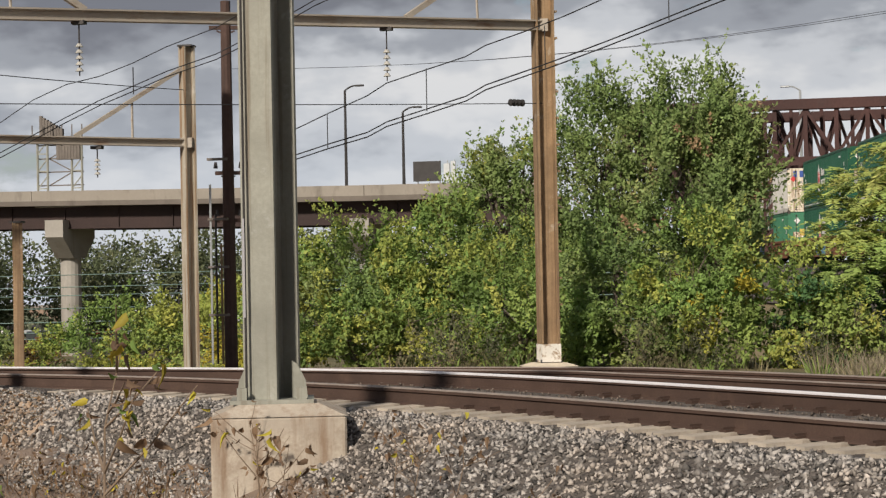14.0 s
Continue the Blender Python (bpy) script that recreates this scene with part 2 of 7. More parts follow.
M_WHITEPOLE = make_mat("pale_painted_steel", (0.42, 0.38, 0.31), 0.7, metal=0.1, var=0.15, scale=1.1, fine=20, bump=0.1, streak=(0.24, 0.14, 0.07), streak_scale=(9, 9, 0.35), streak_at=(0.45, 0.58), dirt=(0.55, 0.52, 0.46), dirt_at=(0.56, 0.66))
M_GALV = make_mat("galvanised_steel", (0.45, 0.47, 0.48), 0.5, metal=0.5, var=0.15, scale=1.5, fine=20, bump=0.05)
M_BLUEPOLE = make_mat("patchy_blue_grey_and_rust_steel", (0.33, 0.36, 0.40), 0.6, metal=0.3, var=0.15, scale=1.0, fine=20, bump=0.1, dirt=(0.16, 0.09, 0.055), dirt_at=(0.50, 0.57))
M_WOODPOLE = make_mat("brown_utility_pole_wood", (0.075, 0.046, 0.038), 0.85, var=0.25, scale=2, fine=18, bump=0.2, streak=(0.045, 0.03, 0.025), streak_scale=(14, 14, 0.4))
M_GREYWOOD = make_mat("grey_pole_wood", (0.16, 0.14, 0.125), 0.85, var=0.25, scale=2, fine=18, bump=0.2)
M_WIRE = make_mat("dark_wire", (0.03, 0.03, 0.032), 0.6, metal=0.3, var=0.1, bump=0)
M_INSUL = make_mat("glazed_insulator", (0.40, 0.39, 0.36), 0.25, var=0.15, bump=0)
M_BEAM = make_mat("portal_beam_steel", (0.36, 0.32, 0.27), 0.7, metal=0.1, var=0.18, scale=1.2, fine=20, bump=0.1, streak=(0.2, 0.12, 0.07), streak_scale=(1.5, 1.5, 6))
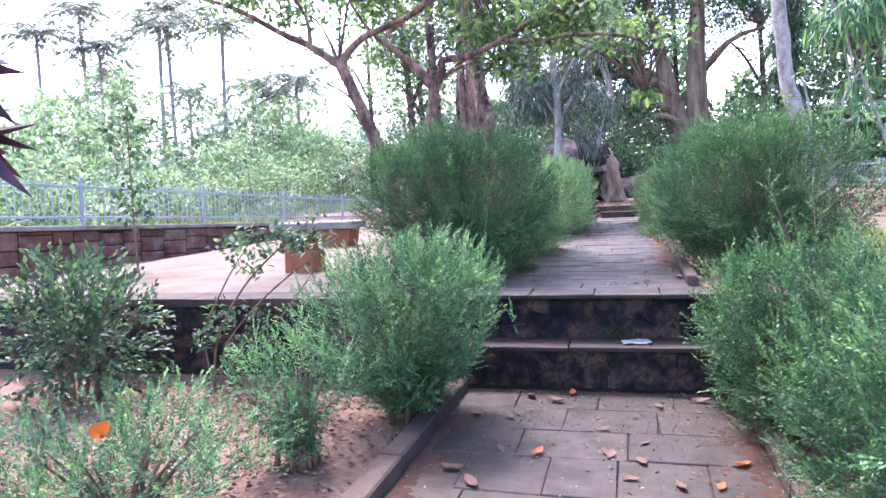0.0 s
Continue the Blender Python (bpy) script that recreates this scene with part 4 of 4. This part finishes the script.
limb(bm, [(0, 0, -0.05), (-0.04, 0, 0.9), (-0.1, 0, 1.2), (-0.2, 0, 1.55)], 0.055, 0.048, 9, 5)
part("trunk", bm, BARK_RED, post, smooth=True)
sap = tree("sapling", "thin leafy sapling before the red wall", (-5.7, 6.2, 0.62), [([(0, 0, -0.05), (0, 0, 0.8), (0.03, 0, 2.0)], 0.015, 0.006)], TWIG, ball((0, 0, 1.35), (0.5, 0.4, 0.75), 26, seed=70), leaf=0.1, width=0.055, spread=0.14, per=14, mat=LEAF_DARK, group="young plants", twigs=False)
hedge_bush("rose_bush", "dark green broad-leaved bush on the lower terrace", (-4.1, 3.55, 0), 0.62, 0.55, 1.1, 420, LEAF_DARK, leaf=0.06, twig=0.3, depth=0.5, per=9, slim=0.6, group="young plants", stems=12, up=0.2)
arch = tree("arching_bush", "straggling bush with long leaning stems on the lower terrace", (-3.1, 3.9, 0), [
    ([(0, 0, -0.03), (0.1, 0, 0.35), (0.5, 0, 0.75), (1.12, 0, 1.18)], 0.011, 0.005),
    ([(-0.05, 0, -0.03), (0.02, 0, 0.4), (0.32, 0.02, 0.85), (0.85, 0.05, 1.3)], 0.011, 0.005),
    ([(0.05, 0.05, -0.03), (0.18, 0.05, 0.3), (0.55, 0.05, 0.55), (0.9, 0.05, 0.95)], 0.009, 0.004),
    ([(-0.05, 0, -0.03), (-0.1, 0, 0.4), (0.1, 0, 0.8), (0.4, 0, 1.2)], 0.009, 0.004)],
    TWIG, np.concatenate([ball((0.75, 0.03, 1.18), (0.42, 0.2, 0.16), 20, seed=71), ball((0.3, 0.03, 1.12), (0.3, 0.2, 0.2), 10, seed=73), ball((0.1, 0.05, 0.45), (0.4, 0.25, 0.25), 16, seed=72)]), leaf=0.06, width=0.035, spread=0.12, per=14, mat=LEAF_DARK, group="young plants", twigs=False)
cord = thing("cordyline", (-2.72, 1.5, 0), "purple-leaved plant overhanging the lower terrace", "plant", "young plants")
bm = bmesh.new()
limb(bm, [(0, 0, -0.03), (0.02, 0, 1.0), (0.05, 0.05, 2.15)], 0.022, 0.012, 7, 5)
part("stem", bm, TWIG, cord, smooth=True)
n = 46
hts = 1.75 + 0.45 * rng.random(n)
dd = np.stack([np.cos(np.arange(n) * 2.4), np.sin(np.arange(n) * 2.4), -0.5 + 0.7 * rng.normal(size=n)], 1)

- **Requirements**
Copy out all the entries exactly. Images stay out of the copy.

- **Output**
14.0 s
Continue the Blender Python (bpy) script that recreates this scene with part 2 of 7. More parts follow.
M_WHITEPOLE = make_mat("pale_painted_steel", (0.42, 0.38, 0.31), 0.7, metal=0.1, var=0.15, scale=1.1, fine=20, bump=0.1, streak=(0.24, 0.14, 0.07), streak_scale=(9, 9, 0.35), streak_at=(0.45, 0.58), dirt=(0.55, 0.52, 0.46), dirt_at=(0.56, 0.66))
M_GALV = make_mat("galvanised_steel", (0.45, 0.47, 0.48), 0.5, metal=0.5, var=0.15, scale=1.5, fine=20, bump=0.05)
M_BLUEPOLE = make_mat("patchy_blue_grey_and_rust_steel", (0.33, 0.36, 0.40), 0.6, metal=0.3, var=0.15, scale=1.0, fine=20, bump=0.1, dirt=(0.16, 0.09, 0.055), dirt_at=(0.50, 0.57))
M_WOODPOLE = make_mat("brown_utility_pole_wood", (0.075, 0.046, 0.038), 0.85, var=0.25, scale=2, fine=18, bump=0.2, streak=(0.045, 0.03, 0.025), streak_scale=(14, 14, 0.4))
M_GREYWOOD = make_mat("grey_pole_wood", (0.16, 0.14, 0.125), 0.85, var=0.25, scale=2, fine=18, bump=0.2)
M_WIRE = make_mat("dark_wire", (0.03, 0.03, 0.032), 0.6, metal=0.3, var=0.1, bump=0)
M_INSUL = make_mat("glazed_insulator", (0.40, 0.39, 0.36), 0.25, var=0.15, bump=0)
M_BEAM = make_mat("portal_beam_steel", (0.36, 0.32, 0.27), 0.7, metal=0.1, var=0.18, scale=1.2, fine=20, bump=0.1, streak=(0.2, 0.12, 0.07), streak_scale=(1.5, 1.5, 6))
0.0 s
Continue the Blender Python (bpy) script that recreates this scene with part 4 of 4. This part finishes the script.
limb(bm, [(0, 0, -0.05), (-0.04, 0, 0.9), (-0.1, 0, 1.2), (-0.2, 0, 1.55)], 0.055, 0.048, 9, 5)
part("trunk", bm, BARK_RED, post, smooth=True)
sap = tree("sapling", "thin leafy sapling before the red wall", (-5.7, 6.2, 0.62), [([(0, 0, -0.05), (0, 0, 0.8), (0.03, 0, 2.0)], 0.015, 0.006)], TWIG, ball((0, 0, 1.35), (0.5, 0.4, 0.75), 26, seed=70), leaf=0.1, width=0.055, spread=0.14, per=14, mat=LEAF_DARK, group="young plants", twigs=False)
hedge_bush("rose_bush", "dark green broad-leaved bush on the lower terrace", (-4.1, 3.55, 0), 0.62, 0.55, 1.1, 420, LEAF_DARK, leaf=0.06, twig=0.3, depth=0.5, per=9, slim=0.6, group="young plants", stems=12, up=0.2)
arch = tree("arching_bush", "straggling bush with long leaning stems on the lower terrace", (-3.1, 3.9, 0), [
    ([(0, 0, -0.03), (0.1, 0, 0.35), (0.5, 0, 0.75), (1.12, 0, 1.18)], 0.011, 0.005),
    ([(-0.05, 0, -0.03), (0.02, 0, 0.4), (0.32, 0.02, 0.85), (0.85, 0.05, 1.3)], 0.011, 0.005),
    ([(0.05, 0.05, -0.03), (0.18, 0.05, 0.3), (0.55, 0.05, 0.55), (0.9, 0.05, 0.95)], 0.009, 0.004),
    ([(-0.05, 0, -0.03), (-0.1, 0, 0.4), (0.1, 0, 0.8), (0.4, 0, 1.2)], 0.009, 0.004)],
    TWIG, np.concatenate([ball((0.75, 0.03, 1.18), (0.42, 0.2, 0.16), 20, seed=71), ball((0.3, 0.03, 1.12), (0.3, 0.2, 0.2), 10, seed=73), ball((0.1, 0.05, 0.45), (0.4, 0.25, 0.25), 16, seed=72)]), leaf=0.06, width=0.035, spread=0.12, per=14, mat=LEAF_DARK, group="young plants", twigs=False)
cord = thing("cordyline", (-2.72, 1.5, 0), "purple-leaved plant overhanging the lower terrace", "plant", "young plants")
bm = bmesh.new()
limb(bm, [(0, 0, -0.03), (0.02, 0, 1.0), (0.05, 0.05, 2.15)], 0.022, 0.012, 7, 5)
part("stem", bm, TWIG, cord, smooth=True)
n = 46
hts = 1.75 + 0.45 * rng.random(n)
dd = np.stack([np.cos(np.arange(n) * 2.4), np.sin(np.arange(n) * 2.4), -0.5 + 0.7 * rng.normal(size=n)], 1)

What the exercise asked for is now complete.